101130 – Florida Panhandle

WHUFU Trip: Fall 2010 East Coast | 0

I loved this stretch of country last time I was through here and I loved it again this time! My friend Dan called it the Redneck Riviera, and I can’t argue with that either.

It’s called the Big Bend around here. It’s the bump on the Florida Panhandle directly below the Georgia-Alabama border (also where the time changes from Eastern to Central!), where the coastline protrudes into the Gulf a little bit. Most of the world just stays on I-10 to get to Panama City, to the condo/strip mall culture that’s just like all the other beachfront areas I’ve passed through on the Atlantic seacoast and most of Florida.

It’s the land that time forgot. You know how you sometimes wonder what a place was like in the 50′s (I wonder that about Reno a lot). Well this place probably looked about the same as it does now! Lots of little run-down oyster shacks and small houses and old cars. A complete absence of chain restaurants. Well, they do have Dollar Stores … Dollar Stores seem to be the growth retail sector in our great new American economy.

It was late morning and I had breakfast on the brain, so I drove right past all the oyster shacks looking for coffee and eggs, or at least donuts or a burger. I’ve been berating myself about it ever since … although really, facing fried oysters and cole slaw as the first meal of the day is hard to stomach, so to speak.

There are miles and miles of quiet two-lane road, right along the shore, nothing between you and the water but a couple of pine trees. Very pretty, and a very pleasant way to spend a morning … once you are fed!

The weather forecast was for a big storm in the afternoon, and sure enough, I drove right into it about 5pm. My 5pm that is. I hadn’t quite realized I’d crossed a time zone, so it was really their 4pm. Anyway, the sky kept getting darker and uglier, and soon little raindrops turned into sheets of rain, and soon after that we were going 5 mph on our 70 mph freeway. Pretty exciting. By this time I was back in the familiar strip mall beach scene, so I holed up in the Navarre Beach walmart, as good a place as any to ride out a storm.  I had good bbq in a little storefront restaurant. No Applebees. According to my app most of the walmarts along the beach around here do not allow overnights, which is unkind of them.

Wednesday

It was stunningly clear after the storm.  Even the walmart parking lot seemed fresh as the day of creation, as we say down here. I take the slow coast road and just before the causeway to Pensacola I stumble across just my kind of eatin’ place in a little beach strip mall – a hippy/beachy restaurant (the Native Cafe) that has breakfast served by east coast surfer girls, and oh happiness even has wifi! So the day starts well.

I decide to repeat a fun adventure from last time and take the Mobile ferry, that is to say, the ferry across the mouth of the Mobile Bay.
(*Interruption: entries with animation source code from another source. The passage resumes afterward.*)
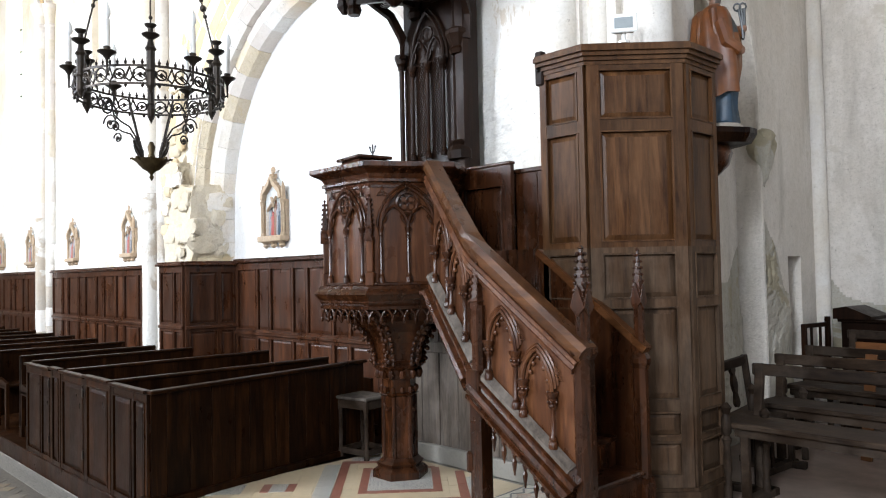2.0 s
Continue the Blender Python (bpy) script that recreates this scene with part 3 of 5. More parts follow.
bmesh.ops.subdivide_edges(bm, edges=bm.edges, cuts=2, use_grid_fill=True)
for v in bm.verts:
    v.co += Vector((noise.noise(v.co * 9), noise.noise(v.co * 8 + Vector((3, 1, 2))), noise.noise(v.co * 7))) * 0.05
tagged(part("stone_stump", bm, PLASTER_FLAKED), "broken stump of a stone corbel", "corbel", "", "structure")


def window(name, m, w, sill, spring, rise, depth=0.34, glass=None, label="arched leaded window with pale green glass"):
    t = thing(name, m, label, "window", "windows", "structure")
    bm = bmesh.new()
    outline = [(-w / 2 - 0.02, sill - 0.02)] + pointed(-w / 2 - 0.02, w / 2 + 0.02, spring, rise + 0.02, 8) + [(w / 2 + 0.02, sill - 0.02)]
    prism(bm, outline, depth, depth + 0.012, Matrix(((1, 0, 0, 0), (0, 0, 1, 0), (0, 1, 0, 0), (0, 0, 0, 1))))
    part("pane", bm, glass or OUTSIDE, t)
    if glass is PLASTER_OLD:
        return t
    bm = bmesh.new()
    for k in range(1, 5):
        zz = sill + (spring - sill) * k / 4.5
        box(bm, -w / 2, w / 2, depth - 0.03, depth - 0.005, zz - 0.012, zz + 0.012)
    if glass is GLOW_WHITE:
        bm.free()
        return t
    part("saddle_bar_set", bm, IRON, t)
    return t


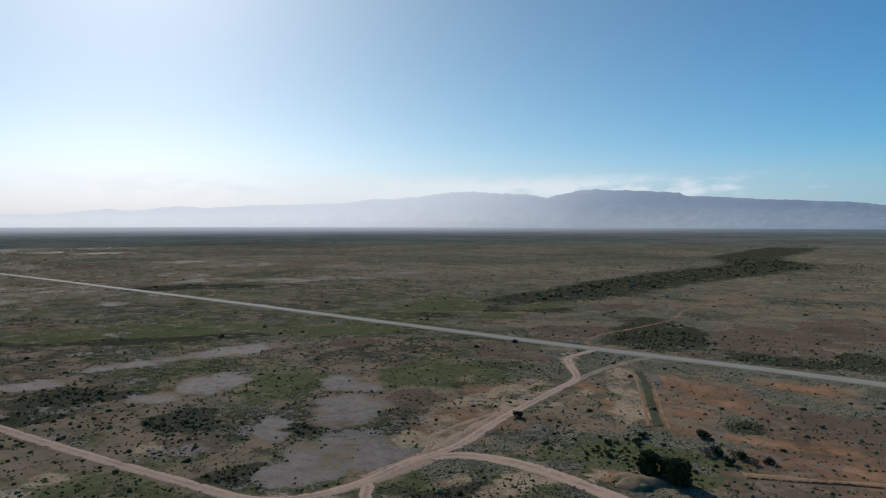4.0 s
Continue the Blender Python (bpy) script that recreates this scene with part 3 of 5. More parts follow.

The bay is quite large, but the actual mouth is pretty narrow.  So it takes well over an hour to drive down the sand spit to get there, but once there the ferry itself only takes about 25 minutes – from sitting in the parking lot at one end to driving off on the other.

It’s a long drive, and even pristine beachfront gets boring after a while.  That’s my excuse for spacing out and totally missing a crucial jog in my route – I just kept on driving straight down the very straight road when I shoulda zigged right at the light to catch the last bridge off this skinny bit of sand.  Eight miles later the road dead ended and I knew I’d f—ed up. The speed limit around here is 35 mpg, which was just fine on a leisurely cruise to the ferry. But after I hit the dead end I really wanted to punch the accelerator and erase my mistake quickly.  But I had passed the local constable on the way in, so I knew I had to maintain a stately, unhurried 38 mph till I got off his island.  That was a nerve-bending twenty minutes of driving just to get back on track.  slow torture.

So… you guessed it, I missed my ferry again. I did calm myself down and managed to do a good thing with the unwanted gift of two-ish extra hours on this side of the bay. I spent an hour on a little loop hike at a wildlife refuge and was feeling almost cheery again by ferry time.  The ferry loads right next to Civil War vintage Fort Morgan at the tip on the east side, then it lets you out right next to Civil War vintage Fort Dauphin on the west side.  Actually It is Fort Gaines on Dauphin Island, but I prefer Fort Dauphin.  Unlike the clever sand fort back in Norh Carolina, these are both stone forts that didn’t stand a chance against the new rifled barrel cannons the Union brought against them, so Mobile was out of the action very early in the war.

As is my wont, I dawdled around the Fort Dauphin side so that I ended up having to rocket down I-10 at sunset to make the campground (called Big Biloxi) outside Gulfport. The good news is that is was a very pretty sunset, and a wide open interstate is a pretty good place to watch a sunset … except of course for the bad news that you are admiring it driving 78 mph!